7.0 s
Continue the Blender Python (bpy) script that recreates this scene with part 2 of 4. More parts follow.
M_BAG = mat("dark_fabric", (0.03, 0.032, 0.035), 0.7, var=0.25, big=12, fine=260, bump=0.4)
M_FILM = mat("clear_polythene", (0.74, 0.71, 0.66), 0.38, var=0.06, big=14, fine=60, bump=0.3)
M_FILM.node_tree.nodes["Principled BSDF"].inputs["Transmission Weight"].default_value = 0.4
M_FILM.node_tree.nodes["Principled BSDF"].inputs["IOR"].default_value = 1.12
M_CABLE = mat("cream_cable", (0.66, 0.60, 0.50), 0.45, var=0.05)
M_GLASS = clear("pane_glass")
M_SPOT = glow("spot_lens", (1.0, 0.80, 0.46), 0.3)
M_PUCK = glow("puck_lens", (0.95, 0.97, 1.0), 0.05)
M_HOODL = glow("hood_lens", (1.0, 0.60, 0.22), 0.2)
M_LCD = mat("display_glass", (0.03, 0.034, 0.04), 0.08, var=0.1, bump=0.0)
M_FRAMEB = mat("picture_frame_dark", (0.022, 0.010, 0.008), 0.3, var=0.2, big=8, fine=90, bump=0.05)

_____

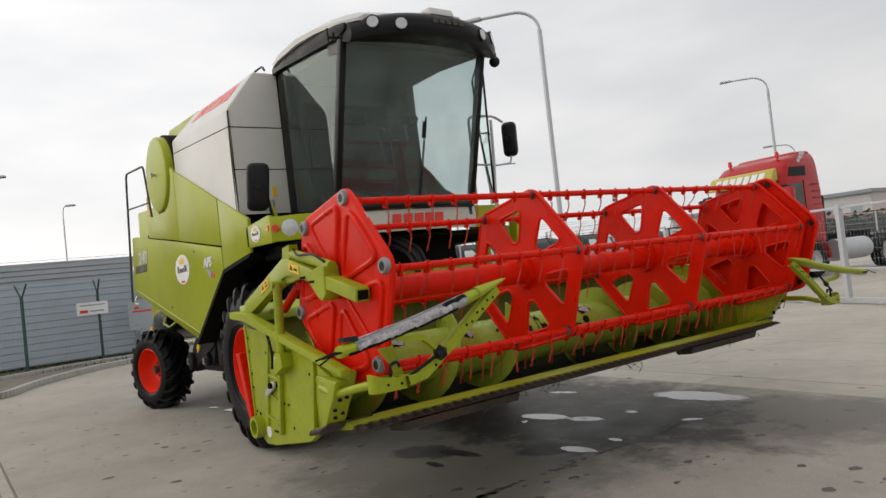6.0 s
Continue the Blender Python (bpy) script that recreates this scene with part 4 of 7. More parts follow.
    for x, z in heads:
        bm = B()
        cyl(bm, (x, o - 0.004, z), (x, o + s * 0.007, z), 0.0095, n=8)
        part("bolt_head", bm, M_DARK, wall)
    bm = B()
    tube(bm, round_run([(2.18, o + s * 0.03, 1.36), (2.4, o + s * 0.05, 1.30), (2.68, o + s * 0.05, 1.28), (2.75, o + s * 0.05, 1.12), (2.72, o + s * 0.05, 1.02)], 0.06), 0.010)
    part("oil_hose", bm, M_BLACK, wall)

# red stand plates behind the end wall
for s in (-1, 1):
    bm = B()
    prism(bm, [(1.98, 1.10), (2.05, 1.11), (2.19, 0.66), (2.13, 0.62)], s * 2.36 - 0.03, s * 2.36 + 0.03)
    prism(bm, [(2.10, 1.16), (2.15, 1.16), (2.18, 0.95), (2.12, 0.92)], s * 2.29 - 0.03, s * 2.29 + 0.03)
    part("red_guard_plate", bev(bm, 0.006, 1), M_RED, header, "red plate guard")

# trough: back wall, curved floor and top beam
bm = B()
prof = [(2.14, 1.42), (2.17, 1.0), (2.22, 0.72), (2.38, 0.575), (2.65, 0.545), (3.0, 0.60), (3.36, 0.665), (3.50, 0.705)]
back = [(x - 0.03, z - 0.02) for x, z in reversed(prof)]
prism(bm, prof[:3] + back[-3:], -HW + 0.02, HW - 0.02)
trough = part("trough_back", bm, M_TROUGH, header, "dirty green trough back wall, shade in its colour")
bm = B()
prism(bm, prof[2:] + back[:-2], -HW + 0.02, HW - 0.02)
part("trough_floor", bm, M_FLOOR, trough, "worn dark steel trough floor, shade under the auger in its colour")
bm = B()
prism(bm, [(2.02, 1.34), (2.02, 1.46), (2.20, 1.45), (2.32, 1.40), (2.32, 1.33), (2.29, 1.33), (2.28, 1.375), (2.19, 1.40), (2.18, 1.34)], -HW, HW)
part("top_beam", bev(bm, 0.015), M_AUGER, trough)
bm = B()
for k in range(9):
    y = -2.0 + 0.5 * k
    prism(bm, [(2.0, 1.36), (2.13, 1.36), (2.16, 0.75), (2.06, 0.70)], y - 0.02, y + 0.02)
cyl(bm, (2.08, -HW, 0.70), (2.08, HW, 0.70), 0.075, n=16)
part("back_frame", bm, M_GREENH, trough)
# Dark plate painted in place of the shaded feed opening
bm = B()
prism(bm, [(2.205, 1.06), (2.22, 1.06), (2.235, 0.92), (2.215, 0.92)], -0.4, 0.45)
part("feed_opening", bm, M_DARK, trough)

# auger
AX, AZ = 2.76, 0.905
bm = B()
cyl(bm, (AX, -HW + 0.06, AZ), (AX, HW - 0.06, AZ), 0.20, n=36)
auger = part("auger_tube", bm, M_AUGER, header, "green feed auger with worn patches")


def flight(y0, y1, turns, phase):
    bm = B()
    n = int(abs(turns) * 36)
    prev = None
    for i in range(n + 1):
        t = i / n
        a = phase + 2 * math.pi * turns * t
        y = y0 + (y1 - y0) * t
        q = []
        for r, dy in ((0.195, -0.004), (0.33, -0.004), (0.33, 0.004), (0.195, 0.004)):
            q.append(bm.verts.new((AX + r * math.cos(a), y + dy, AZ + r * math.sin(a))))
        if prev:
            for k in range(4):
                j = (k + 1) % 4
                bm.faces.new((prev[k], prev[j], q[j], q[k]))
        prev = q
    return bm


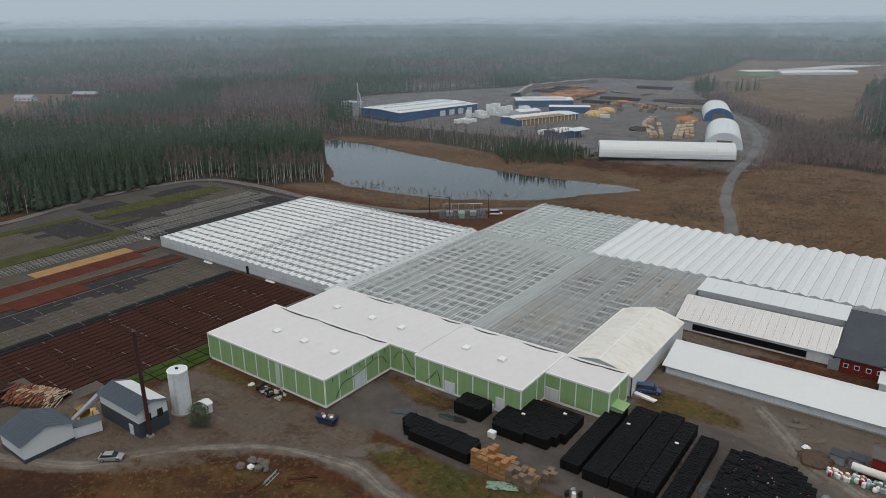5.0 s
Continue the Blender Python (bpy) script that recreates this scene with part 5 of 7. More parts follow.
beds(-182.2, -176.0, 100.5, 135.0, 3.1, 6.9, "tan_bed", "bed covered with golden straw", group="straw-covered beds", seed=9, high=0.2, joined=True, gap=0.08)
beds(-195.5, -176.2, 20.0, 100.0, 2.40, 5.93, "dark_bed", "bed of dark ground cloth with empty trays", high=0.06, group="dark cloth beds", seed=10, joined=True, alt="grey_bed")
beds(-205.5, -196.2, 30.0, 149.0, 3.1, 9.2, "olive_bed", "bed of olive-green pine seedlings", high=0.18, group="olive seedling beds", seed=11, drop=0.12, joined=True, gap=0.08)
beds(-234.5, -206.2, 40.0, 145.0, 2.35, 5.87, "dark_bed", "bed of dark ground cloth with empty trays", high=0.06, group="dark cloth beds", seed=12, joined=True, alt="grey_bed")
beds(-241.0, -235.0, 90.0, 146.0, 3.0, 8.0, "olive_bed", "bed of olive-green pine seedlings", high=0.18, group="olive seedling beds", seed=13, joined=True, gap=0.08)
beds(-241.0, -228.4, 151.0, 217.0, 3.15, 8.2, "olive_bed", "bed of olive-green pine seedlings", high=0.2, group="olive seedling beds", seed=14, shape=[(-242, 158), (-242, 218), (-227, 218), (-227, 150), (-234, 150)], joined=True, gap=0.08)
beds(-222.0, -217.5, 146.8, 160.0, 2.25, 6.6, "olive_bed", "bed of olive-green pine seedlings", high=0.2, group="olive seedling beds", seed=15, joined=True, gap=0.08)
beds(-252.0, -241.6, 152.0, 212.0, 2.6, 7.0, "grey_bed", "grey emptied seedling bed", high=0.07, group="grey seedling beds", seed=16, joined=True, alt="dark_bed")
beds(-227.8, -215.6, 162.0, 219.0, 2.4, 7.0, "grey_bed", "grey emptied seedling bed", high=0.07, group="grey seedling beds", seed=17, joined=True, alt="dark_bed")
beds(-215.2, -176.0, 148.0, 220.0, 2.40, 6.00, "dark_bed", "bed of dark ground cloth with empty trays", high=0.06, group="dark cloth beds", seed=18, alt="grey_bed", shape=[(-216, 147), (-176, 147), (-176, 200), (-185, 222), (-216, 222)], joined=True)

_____

**WHAT THE TASK ASKS**
Above are the entries. Output exactly the lines beginning with the line that has "4. More parts follow." and ending with the line that has "big=8, fine=90, bump=0.05)".

**WRITTEN ANSWER**
Continue the Blender Python (bpy) script that recreates this scene with part 2 of 4. More parts follow.
M_BAG = mat("dark_fabric", (0.03, 0.032, 0.035), 0.7, var=0.25, big=12, fine=260, bump=0.4)
M_FILM = mat("clear_polythene", (0.74, 0.71, 0.66), 0.38, var=0.06, big=14, fine=60, bump=0.3)
M_FILM.node_tree.nodes["Principled BSDF"].inputs["Transmission Weight"].default_value = 0.4
M_FILM.node_tree.nodes["Principled BSDF"].inputs["IOR"].default_value = 1.12
M_CABLE = mat("cream_cable", (0.66, 0.60, 0.50), 0.45, var=0.05)
M_GLASS = clear("pane_glass")
M_SPOT = glow("spot_lens", (1.0, 0.80, 0.46), 0.3)
M_PUCK = glow("puck_lens", (0.95, 0.97, 1.0), 0.05)
M_HOODL = glow("hood_lens", (1.0, 0.60, 0.22), 0.2)
M_LCD = mat("display_glass", (0.03, 0.034, 0.04), 0.08, var=0.1, bump=0.0)
M_FRAMEB = mat("picture_frame_dark", (0.022, 0.010, 0.008), 0.3, var=0.2, big=8, fine=90, bump=0.05)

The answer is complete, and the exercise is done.